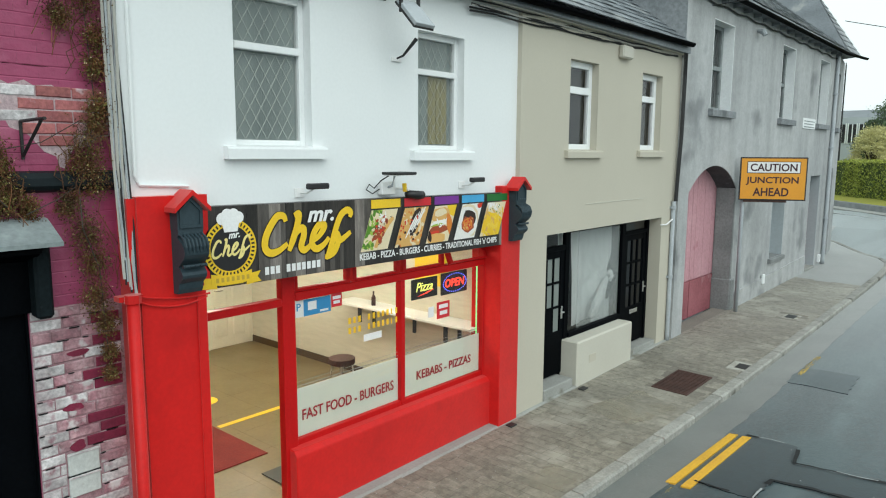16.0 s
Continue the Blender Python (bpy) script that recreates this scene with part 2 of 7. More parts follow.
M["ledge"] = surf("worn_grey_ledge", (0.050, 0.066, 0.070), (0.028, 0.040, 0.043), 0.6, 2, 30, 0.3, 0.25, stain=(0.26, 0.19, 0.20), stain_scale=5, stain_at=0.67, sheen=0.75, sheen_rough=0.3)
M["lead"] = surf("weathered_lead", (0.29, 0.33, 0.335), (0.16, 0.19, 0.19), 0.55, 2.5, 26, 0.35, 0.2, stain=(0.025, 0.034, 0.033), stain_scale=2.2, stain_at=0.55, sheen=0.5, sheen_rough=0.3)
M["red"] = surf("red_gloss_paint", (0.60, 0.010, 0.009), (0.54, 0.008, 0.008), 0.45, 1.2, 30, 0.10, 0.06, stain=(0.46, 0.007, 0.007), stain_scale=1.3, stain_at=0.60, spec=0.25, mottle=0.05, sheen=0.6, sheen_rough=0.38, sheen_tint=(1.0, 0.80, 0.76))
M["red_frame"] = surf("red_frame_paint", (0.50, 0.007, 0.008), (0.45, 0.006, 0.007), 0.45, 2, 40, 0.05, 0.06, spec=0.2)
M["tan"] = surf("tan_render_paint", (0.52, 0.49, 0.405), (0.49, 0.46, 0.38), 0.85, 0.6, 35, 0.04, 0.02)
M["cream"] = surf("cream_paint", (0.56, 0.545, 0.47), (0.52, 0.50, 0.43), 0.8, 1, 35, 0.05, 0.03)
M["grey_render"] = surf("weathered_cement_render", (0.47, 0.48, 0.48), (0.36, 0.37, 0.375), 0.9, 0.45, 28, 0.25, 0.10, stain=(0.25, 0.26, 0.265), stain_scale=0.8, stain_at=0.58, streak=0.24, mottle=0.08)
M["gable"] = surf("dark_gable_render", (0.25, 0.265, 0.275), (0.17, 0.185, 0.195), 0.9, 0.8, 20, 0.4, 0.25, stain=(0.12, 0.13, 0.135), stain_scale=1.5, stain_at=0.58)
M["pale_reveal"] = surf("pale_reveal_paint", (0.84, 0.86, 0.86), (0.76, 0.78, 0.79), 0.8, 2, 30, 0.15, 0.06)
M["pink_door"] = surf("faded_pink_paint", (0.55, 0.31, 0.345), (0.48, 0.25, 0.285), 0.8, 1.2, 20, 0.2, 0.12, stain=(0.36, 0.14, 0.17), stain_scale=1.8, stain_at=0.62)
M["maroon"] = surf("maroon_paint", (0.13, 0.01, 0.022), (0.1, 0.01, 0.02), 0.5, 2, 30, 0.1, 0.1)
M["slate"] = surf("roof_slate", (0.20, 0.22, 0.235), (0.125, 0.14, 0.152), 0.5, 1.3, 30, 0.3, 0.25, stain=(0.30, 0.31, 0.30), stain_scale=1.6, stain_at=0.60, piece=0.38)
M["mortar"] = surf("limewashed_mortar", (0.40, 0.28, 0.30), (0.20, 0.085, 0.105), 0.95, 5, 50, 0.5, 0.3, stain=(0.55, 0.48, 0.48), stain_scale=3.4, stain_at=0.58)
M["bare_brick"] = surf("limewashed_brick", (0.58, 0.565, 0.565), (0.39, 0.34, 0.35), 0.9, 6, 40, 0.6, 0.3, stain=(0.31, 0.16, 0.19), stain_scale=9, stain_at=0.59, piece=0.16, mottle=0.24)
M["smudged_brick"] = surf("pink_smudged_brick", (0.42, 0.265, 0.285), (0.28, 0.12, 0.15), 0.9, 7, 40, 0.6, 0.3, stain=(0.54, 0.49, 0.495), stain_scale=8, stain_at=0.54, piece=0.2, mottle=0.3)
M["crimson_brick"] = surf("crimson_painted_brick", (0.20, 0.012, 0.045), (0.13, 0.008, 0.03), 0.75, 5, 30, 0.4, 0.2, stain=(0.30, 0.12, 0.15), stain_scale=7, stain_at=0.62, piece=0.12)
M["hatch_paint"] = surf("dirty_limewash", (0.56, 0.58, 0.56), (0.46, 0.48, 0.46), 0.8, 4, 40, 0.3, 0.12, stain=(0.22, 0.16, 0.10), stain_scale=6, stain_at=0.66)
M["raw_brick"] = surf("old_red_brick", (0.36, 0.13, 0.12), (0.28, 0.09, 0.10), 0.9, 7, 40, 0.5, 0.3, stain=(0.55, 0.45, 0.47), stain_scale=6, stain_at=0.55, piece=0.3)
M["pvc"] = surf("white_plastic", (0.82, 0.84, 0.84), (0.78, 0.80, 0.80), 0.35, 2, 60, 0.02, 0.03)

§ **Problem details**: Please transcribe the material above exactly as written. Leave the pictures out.

§ **Complete response**:
16.0 s
Continue the Blender Python (bpy) script that recreates this scene with part 2 of 7. More parts follow.
M["ledge"] = surf("worn_grey_ledge", (0.050, 0.066, 0.070), (0.028, 0.040, 0.043), 0.6, 2, 30, 0.3, 0.25, stain=(0.26, 0.19, 0.20), stain_scale=5, stain_at=0.67, sheen=0.75, sheen_rough=0.3)
M["lead"] = surf("weathered_lead", (0.29, 0.33, 0.335), (0.16, 0.19, 0.19), 0.55, 2.5, 26, 0.35, 0.2, stain=(0.025, 0.034, 0.033), stain_scale=2.2, stain_at=0.55, sheen=0.5, sheen_rough=0.3)
M["red"] = surf("red_gloss_paint", (0.60, 0.010, 0.009), (0.54, 0.008, 0.008), 0.45, 1.2, 30, 0.10, 0.06, stain=(0.46, 0.007, 0.007), stain_scale=1.3, stain_at=0.60, spec=0.25, mottle=0.05, sheen=0.6, sheen_rough=0.38, sheen_tint=(1.0, 0.80, 0.76))
M["red_frame"] = surf("red_frame_paint", (0.50, 0.007, 0.008), (0.45, 0.006, 0.007), 0.45, 2, 40, 0.05, 0.06, spec=0.2)
M["tan"] = surf("tan_render_paint", (0.52, 0.49, 0.405), (0.49, 0.46, 0.38), 0.85, 0.6, 35, 0.04, 0.02)
M["cream"] = surf("cream_paint", (0.56, 0.545, 0.47), (0.52, 0.50, 0.43), 0.8, 1, 35, 0.05, 0.03)
M["grey_render"] = surf("weathered_cement_render", (0.47, 0.48, 0.48), (0.36, 0.37, 0.375), 0.9, 0.45, 28, 0.25, 0.10, stain=(0.25, 0.26, 0.265), stain_scale=0.8, stain_at=0.58, streak=0.24, mottle=0.08)
M["gable"] = surf("dark_gable_render", (0.25, 0.265, 0.275), (0.17, 0.185, 0.195), 0.9, 0.8, 20, 0.4, 0.25, stain=(0.12, 0.13, 0.135), stain_scale=1.5, stain_at=0.58)
M["pale_reveal"] = surf("pale_reveal_paint", (0.84, 0.86, 0.86), (0.76, 0.78, 0.79), 0.8, 2, 30, 0.15, 0.06)
M["pink_door"] = surf("faded_pink_paint", (0.55, 0.31, 0.345), (0.48, 0.25, 0.285), 0.8, 1.2, 20, 0.2, 0.12, stain=(0.36, 0.14, 0.17), stain_scale=1.8, stain_at=0.62)
M["maroon"] = surf("maroon_paint", (0.13, 0.01, 0.022), (0.1, 0.01, 0.02), 0.5, 2, 30, 0.1, 0.1)
M["slate"] = surf("roof_slate", (0.20, 0.22, 0.235), (0.125, 0.14, 0.152), 0.5, 1.3, 30, 0.3, 0.25, stain=(0.30, 0.31, 0.30), stain_scale=1.6, stain_at=0.60, piece=0.38)
M["mortar"] = surf("limewashed_mortar", (0.40, 0.28, 0.30), (0.20, 0.085, 0.105), 0.95, 5, 50, 0.5, 0.3, stain=(0.55, 0.48, 0.48), stain_scale=3.4, stain_at=0.58)
M["bare_brick"] = surf("limewashed_brick", (0.58, 0.565, 0.565), (0.39, 0.34, 0.35), 0.9, 6, 40, 0.6, 0.3, stain=(0.31, 0.16, 0.19), stain_scale=9, stain_at=0.59, piece=0.16, mottle=0.24)
M["smudged_brick"] = surf("pink_smudged_brick", (0.42, 0.265, 0.285), (0.28, 0.12, 0.15), 0.9, 7, 40, 0.6, 0.3, stain=(0.54, 0.49, 0.495), stain_scale=8, stain_at=0.54, piece=0.2, mottle=0.3)
M["crimson_brick"] = surf("crimson_painted_brick", (0.20, 0.012, 0.045), (0.13, 0.008, 0.03), 0.75, 5, 30, 0.4, 0.2, stain=(0.30, 0.12, 0.15), stain_scale=7, stain_at=0.62, piece=0.12)
M["hatch_paint"] = surf("dirty_limewash", (0.56, 0.58, 0.56), (0.46, 0.48, 0.46), 0.8, 4, 40, 0.3, 0.12, stain=(0.22, 0.16, 0.10), stain_scale=6, stain_at=0.66)
M["raw_brick"] = surf("old_red_brick", (0.36, 0.13, 0.12), (0.28, 0.09, 0.10), 0.9, 7, 40, 0.5, 0.3, stain=(0.55, 0.45, 0.47), stain_scale=6, stain_at=0.55, piece=0.3)
M["pvc"] = surf("white_plastic", (0.82, 0.84, 0.84), (0.78, 0.80, 0.80), 0.35, 2, 60, 0.02, 0.03)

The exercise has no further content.